--- Exercise details ---
Find the lines holding the string "with" in the data, then copy all of them.

--- Data section ---
☆ ☆ ☆ ☆
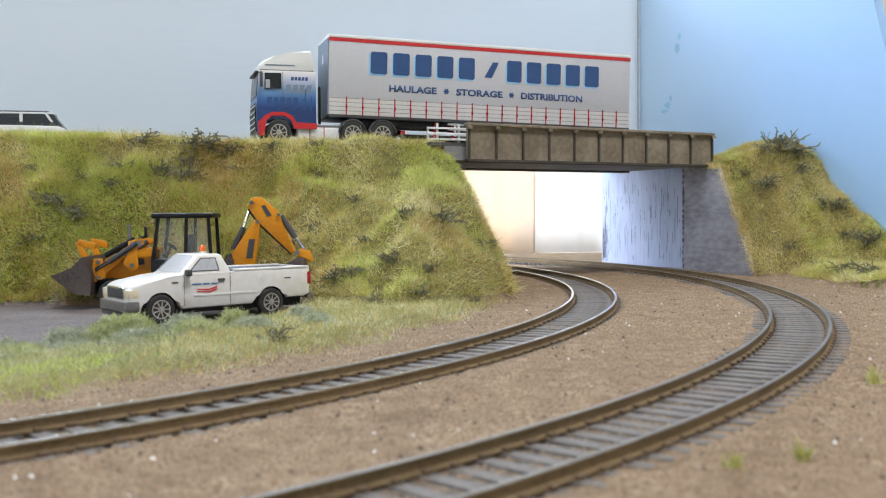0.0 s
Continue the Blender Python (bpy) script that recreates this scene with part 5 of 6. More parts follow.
def build_digger():
    dg = thing("backhoe_loader", "yellow backhoe loader with dark cab parked on the yard", "digger", at=place(-114.8, 399, -3.6, 0, 0, 4) @ Matrix.Diagonal((1.05, 1.0, 0.98, 1.0)))
    W = 26.0
    # cab
    for x, l in ((-4.4, 2.4), (18.0, -0.8), (8.2, 0.6)):
        for y in (2.0, W - 3.2):
            bm = bmesh.new()
            a = [bm.verts.new(p) for p in ((x, y, 20), (x + 1.4, y, 20), (x + 1.4, y + 1.3, 20), (x, y + 1.3, 20))]
            b = [bm.verts.new(p) for p in ((x + l, y + 0.5, 38.4), (x + l + 1.2, y + 0.5, 38.4), (x + l + 1.2, y + 1.6, 38.4), (x + l, y + 1.6, 38.4))]
            bm.faces.new(a), bm.faces.new(b[::-1])
            for i in range(4):
                bm.faces.new((a[i], a[(i + 1) % 4], b[(i + 1) % 4], b[i]))
            part("cab_post", bm, M["black"], dg)
    part("cab_roof", box(-4.0, 1.2, 38.0, 19.6, W - 1.2, 40.2, 0.9), M["black"], dg, "black cab roof")
    part("cab_base", box(-4.6, 2, 12, 19.4, W - 2, 21.0, 0.8), M["black"], dg)
    part("cab_window", box(-1.2, 2.5, 21, 8.0, 2.8, 37.9), M["clear"], dg)
    part("cab_window", box(9.6, 2.5, 21, 17.6, 2.8, 37.9), M["clear"], dg)
    part("seat", box(8, 9, 21, 11, 17, 31, 1.0), M["dark_grey"], dg)
    part("seat", box(3.5, 9, 21, 11, 17, 23.4, 0.8), M["dark_grey"], dg)
    part("steering_wheel", lathe([(2.6, 0), (3.0, 0.3), (2.6, 0.6), (2.2, 0.3)], "z", 18), M["black"], dg, at=place(1.2, 13, 26, 0, 40, 0))
    part("steering_column", cyl((-1, 13, 20), (1.2, 13, 26), 0.6, 8), M["black"], dg)
    # bonnet and body
    part("bonnet", prism([(-27, 13), (-27, 20.5), (-24, 22.6), (-4.6, 24.6), (-4.6, 12)], "y", 6, 20, 0.8), M["jcb"], dg, "yellow bonnet")
    part("bonnet_badge", box(-17, 5.8, 18.6, -9, 5.98, 21.2), M["dark_grey"], dg, "dark maker's badge as a plain bar")
    part("chassis", box(-26, 5, 6, 26, 21, 12.5, 0.6), M["black"], dg)
    part("exhaust", cyl((-14, 9, 22), (-14, 9, 36), 0.7, 10), M["bumper"], dg)
    for x, r in ((-18, 6.4), (11, 9.6)):
        for y, sd in ((2.2, -1), (W - 2.2, 1)):
            wheel("wheel", dg, x, y, r, r, 5.4, M["jcb"], sd)
    # loader arms, rams and bucket
    for y in (3.0, W - 4.6):
        bm = bar(bmesh.new(), (-3.5, 24.0), (-17, 23.0), 3.4, y, y + 1.6)
        bar(bm, (-16, 24.6), (-31, 13.0), 3.4, y, y + 1.6)
        part("loader_arm", bm, M["jcb"], dg, "yellow loader arm")
        bm = cyl((-11, y - 0.4, 28), (-24, y - 0.4, 20.0), 1.1, 10)
        add_cyl(bm, (-24, y - 0.4, 20.0), (-30, y - 0.4, 16.4), 0.6, 8)
        part("lift_ram", bm, M["dark_grey"], dg, "dark hydraulic ram")
        part("tilt_ram", cyl((-13, y + 1.9, 29.4), (-26, y + 1.9, 22.6), 1.2, 10), M["black"], dg, "black hydraulic ram")
        part("arm_plate", prism([(-17.5, 19), (-15, 28.5), (-11.6, 29.6), (-10.8, 17.5), (-14, 16)], "y", y - 0.3, y + 0.5, 0.2), M["jcb"], dg)
        part("arm_bracket", prism([(-32.5, 11), (-30.6, 21.5), (-26.8, 21.5), (-25.4, 13.5)], "y", y - 0.5, y + 0.3, 0.2), M["jcb"], dg)
        for px, pz in ((-13.4, 27.6), (-13.6, 18.6), (-28.6, 20), (-28.4, 13.6)):
            part("arm_pin", cyl((px, y - 1.1, pz), (px, y + 0.5, pz), 0.9, 10), M["bumper"], dg)
        bm = bar(bmesh.new(), (-9, 28.6), (-15, 26.4), 2.6, y + 0.1, y + 1.7)
        bar(bm, (-30, 26.5), (-37.6, 28.4), 2.8, y, y + 1.6)
        bar(bm, (-37.4, 28.4), (-33.4, 19), 2.8, y, y + 1.6)
        part("tilt_link", bm, M["jcb"], dg)
        part("arm_pin", cyl((-17, y - 0.5, 24), (-17, y + 2, 24), 1.5, 12), M["bumper"], dg)
        part("arm_pin", cyl((-31, y - 0.5, 13.2), (-31, y + 2, 13.2), 1.4, 12), M["bumper"], dg)
    shell = [(-31, 6.4), (-38, 7.2), (-48, 14.6), (-47.6, 15.2), (-38.4, 9.4), (-33, 9.2), (-32.4, 13), (-34.0, 22.4), (-32.6, 22.6), (-30.2, 14)]
    part("loader_bucket", prism(shell, "y", -2, 28), M["bucket"], dg, "worn brown steel loader bucket")
    for y in (-2.4, 27.6):
        part("bucket_side", prism([(-31, 6.4), (-38, 7.2), (-48, 14.6), (-39, 18), (-34, 22.5), (-30.2, 14)], "y", y, y + 0.8), M["bucket"], dg)
    # backhoe
    part("boom", prism([(25.8, 23), (26.3, 12), (34.2, 12), (37.1, 34.7), (36.7, 36.4), (35, 37.2)], "y", 10, 14.5, 0.5), M["jcb"], dg, "yellow backhoe boom")
    part("boom_badge", prism([(31.4, 20.6), (33.9, 20.6), (35.0, 28.8), (32.6, 28.8)], "y", 9.75, 9.98), M["dark_grey"], dg, "dark badge as a plain bar")
    part("boom_foot", prism([(22.6, 12), (22.6, 20), (24.6, 22.6), (26.6, 20), (26.6, 12)], "y", 9, 15.5, 0.5), M["bucket"], dg)
    part("dipper", prism([(32.1, 43), (33.8, 46.4), (37.1, 47), (43.8, 41), (45, 38.9), (45.8, 35.5), (51.1, 23), (49.2, 22.2), (36.3, 35.5), (32.5, 41.4)], "y", 10.4, 14.1, 0.5), M["jcb"], dg, "yellow dipper arm")
    part("dipper_edge", prism([(32.2, 41.2), (36.1, 35.1), (49.2, 21.8), (49.2, 22.5), (36.5, 35.9), (32.7, 41.8)], "y", 10.3, 14.2), M["black"], dg)
    part("dipper_badge", prism([(37.5, 43), (39, 43.4), (41.7, 39), (39.9, 38.2)], "y", 10.15, 10.38), M["dark_grey"], dg)
    bm = cyl((26, 12, 24.5), (30.4, 12, 33.9), 1.2, 10)
    part("boom_ram", bm, M["dark_grey"], dg, "dark hydraulic ram")
    part("ram_rod", cyl((30.4, 12, 33.9), (32.7, 12, 41.4), 0.65, 8), M["chrome"], dg, "bright steel ram rod")
    part("bucket_ram", cyl((45.2, 12, 38.6), (50.8, 12, 29.3), 1.2, 10), M["dark_grey"], dg)
    part("ram_rod", cyl((50.8, 12, 29.3), (54.2, 12, 24.2), 0.55, 8), M["chrome"], dg, "bright steel ram rod")
    part("bucket_link", prism([(51.0, 22.6), (53, 24.4), (56.5, 23.6), (58, 19.4), (56.6, 18.4), (55, 21), (52, 20.6)], "y", 10.6, 13.9, 0.5), M["jcb"], dg)
    part("rear_bucket", prism([(54.8, 20.5), (54.6, 11.5), (46, 11.8), (39.4, 15.4), (46, 17), (51, 20.4)], "y", 7, 17.5, 0.5), M["bucket"], dg, "dark rear digging bucket")
    for y in (7.6, 10, 12.4, 14.8, 16.6):
        part("bucket_tooth", box(38, y - 0.5, 14.6, 40.6, y + 0.5, 15.8), M["bucket"], dg)
    for o in dg.children:
        if o.name.split(".")[0] in ("loader_arm", "lift_ram", "tilt_ram", "arm_plate", "arm_bracket", "tilt_link", "arm_pin", "loader_bucket", "bucket_side", "bonnet", "bonnet_badge"):
            o.scale.x = 0.86
    for y in (2.6, W - 3.6):
        part("hose", cyl((-12, y, 26.5), (-26, y, 17.0), 0.35, 6), M["black"], dg)
        part("arm_pin", cyl((-9, y - 0.6, 27.6), (-9, y + 1.6, 27.6), 1.2, 10), M["bumper"], dg)
    for x, z, r in ((33.8, 44.4, 0.9), (36.0, 36.2, 0.8), (51.6, 22.8, 1.0), (28.8, 16, 1.4), (44.4, 39.2, 0.7)):
        part("pivot_pin", cyl((x, 9.4, z), (x, 15, z), r, 12), M["bumper"], dg)
    part("roof_lamp", box(-4.6, 4, 36.2, -3.2, 7, 37.8, 0.3), M["lens"], dg)
    part("side_mirror", box(-6.4, 0.2, 30, -5.4, 2.0, 34.5, 0.3), M["black"], dg)
    part("grille", box(-27.4, 8, 14, -27.02, 18, 19.5, 0.15), M["black"], dg)
    part("stabiliser", box(22, 0, 3, 25, 4, 16, 0.5), M["jcb"], dg)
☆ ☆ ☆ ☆
--- Answer for the task ---
Continue the Blender Python (bpy) script that recreates this scene with part 5 of 6. More parts follow.
    dg = thing("backhoe_loader", "yellow backhoe loader with dark cab parked on the yard", "digger", at=place(-114.8, 399, -3.6, 0, 0, 4) @ Matrix.Diagonal((1.05, 1.0, 0.98, 1.0)))